Los Angeles
Kota Ezawa: Gardner Museum Revisited at Christopher Grimes Gallery
In 2013, Kota Ezawa once gave a presentation at the California College of the Arts about a man in Japan. As he explained it, Ezawa saw a man talking on CNN, with the name of “Kota Ezawa” printed in the bumper graphic at the bottom of the screen. This onscreen Ezawa was a scientist, and as Ezawa watched the interview, he became intrigued. The name Kota Ezawa is so uncommon that after the interview, the artist decided to travel halfway across the world to meet this other Ezawa, living somewhere in Japan, to investigate their intriguingly dissimilar paths of life. Ezawa’s investigation of his namesake mirrors his artistic process: He isolates and studies discreet visual units—in this case, his name—so that the larger significance of each individual element can emerge.

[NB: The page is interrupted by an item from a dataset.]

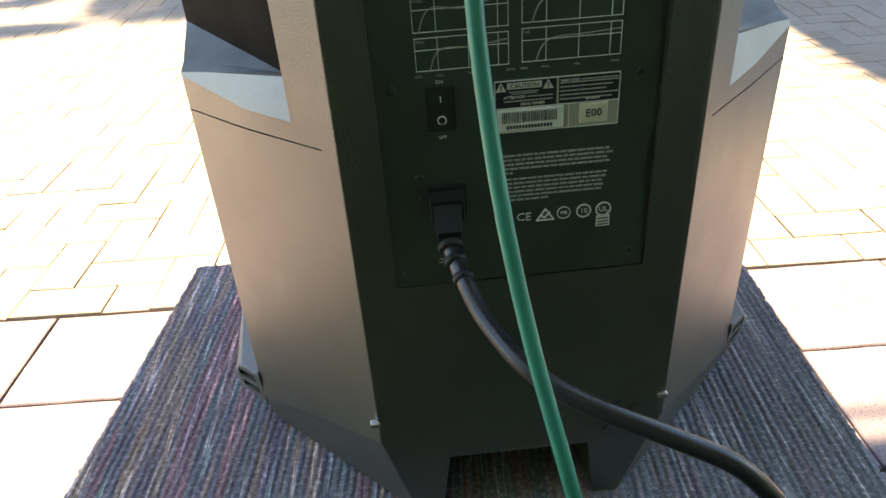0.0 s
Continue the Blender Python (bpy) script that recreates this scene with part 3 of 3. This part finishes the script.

Kota Ezawa. Double Tape, 2015; two-channel black-and-white video, silent; 05:41. Courtesy of the Artist and Christopher Grimes Gallery.
In his new body of work, Gardner Museum Revisited, now on display at Christopher Grimes Gallery, Ezawa focuses on the largest property crime in U.S. history: the theft of thirteen works of art from the Isabella Stewart Gardner Museum in Boston. On March 18, 1990, two men dressed as police officers entered the Gardner Museum. They gagged and tied up the security guards on duty, and stole sculptures, sketches, and paintings by Rembrandt and Degas among others, taking with them one of the only thirty-six Vermeer paintings in existence. The robbers and their half-billion dollars’ worth of loot were never found.
Ezawa uses his characteristic style—digital animation and illustration—in his presentation of the theft. Upon entering the exhibition, two small TV monitors show a digitally animated version of the Gardner Museum’s closed-circuit video on loop. In the piece, titled Double Tape (2015), one animation shows a museum guard peacefully meandering around his desk, thumbing through a newspaper, while the other shows a car pulling up into a dark alleyway.